2018 stellten sie vier Mitarbeiter fest ein. Heute sind es 24. Hinzu kommt ein Pool von 150 Menschen, die regelmäßig ehrenamtlich helfen, die Spontan-Freiwilligen, die nach wie vor einfach so reinschauen, um mit anzupacken, und die Corporate-Volunteering-Teams. Letztere sind Mitarbeitende von Hamburger Unternehmen, die für einen Tag gemeinsam ihren Arbeitsplatz im Büro gegen die Hallen von Hanseatic Help tauschen. Firmen können sich über die Website des Vereins anmelden. Diese Social Days sind ziemlich beliebt, bis Jahresende sind alle Termine ausgebucht.

Unten an der Elbe haben die Vereinsmitglieder also in sehr kurzer Zeit eine bemerkenswerte Professionalisierung hingelegt. Leicht war das nicht, erinnert sich Corinna. „Früher hatten wir die Idee, Entscheidungen basisdemokratisch zu fällen.“ Mit den Festangestellten gäbe es jetzt natürlich auch Hie­rarchien. „Aber wir arbeiten immer noch niedrigschwellig, um agil zu bleiben.“

Eben einfach machen. Im vergangenen Jahr wurden über 1,3 Millionen Artikel an Notleidende ausgegeben. Und das, obwohl Corona die Hilfsorganisation kräftig durcheinandergewirbelt, der Krieg in der Ukraine das Team gefordert und das Erdbeben in der Türkei und Syrien nochmals einen draufgesetzt hat. „Als das passierte und schon wieder alle Telefone klingelten, da dachte ich kurz: Ich will jetzt auswandern“, sagt Claudia Meister.
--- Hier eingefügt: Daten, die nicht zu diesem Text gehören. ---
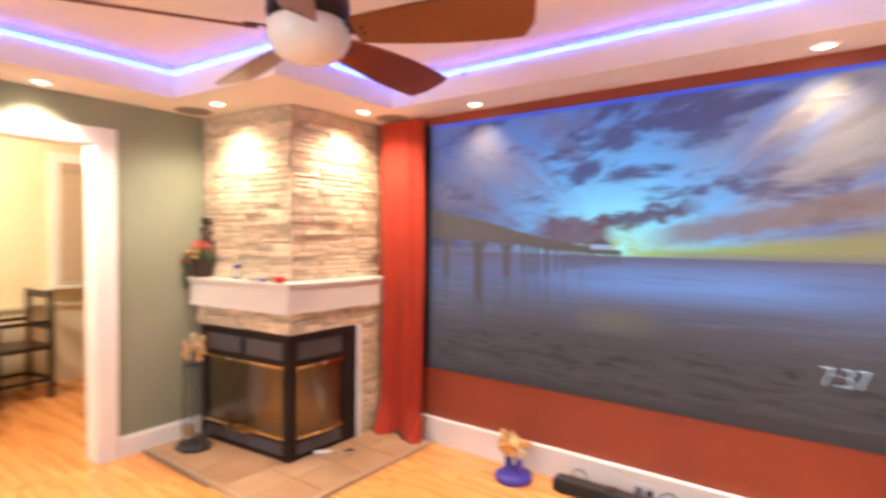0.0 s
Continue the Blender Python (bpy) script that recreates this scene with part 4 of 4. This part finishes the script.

Aber dann fuhr die Maschinerie im sogenannten Unterdeck des
Logistikzentrums hoch – und ihr Energiepegel gleich mit. Freude kann ein gewaltiger Motor sein. Die Freude darüber, dass sie gemeinsam in einem so heterogenen Team so viel wuppen können. Dass sie trotz der nicht enden wollenden Serie von Herausforderungen immer noch zusätzliche Projekte stemmen können. Die Hanseatic Help Stores zum Beispiel, ein Ort, wo Bedürftige in Ruhe Kleidung aussuchen und anprobieren können. Der vierte Store wurde gerade in Harburg eröffnet. Oder die Aktion „Fairer Schulstart für alle Kinder“: Zusammen mit BUDNI und mehreren Hamburger Rotary Clubs haben sie zum Schulstart 1500 Ranzen an Familien in Not verteilen können, gefüllt mit den wichtigsten Utensilien für den Lernalltag. So handfest lässt sich die Welt, lässt sich Hamburg ein Stück besser machen. Überall brennt’s, aber wenn wir zusammenhalten, dann können wir auch etwas verändern.

Aber es wäre natürlich eine Illusion, zu glauben, dass bei Hanseatic Help alles rosarot ist. „Auch wir müssen sehen, wie groß wir noch werden können“, sagt Claudia. Es ist eine Gratwanderung zwischen Können und Wollen, zwischen formellen Anforderungen und informellen Lösungen. Diesen Balanceakt, den Gründungsmythos, das innere Feuer, am Leben zu erhalten, meistert die Hilfsorganisation seit ihrem Bestehen. Vielleicht ist das die größte aller Herausforderungen – und der größte Erfolg.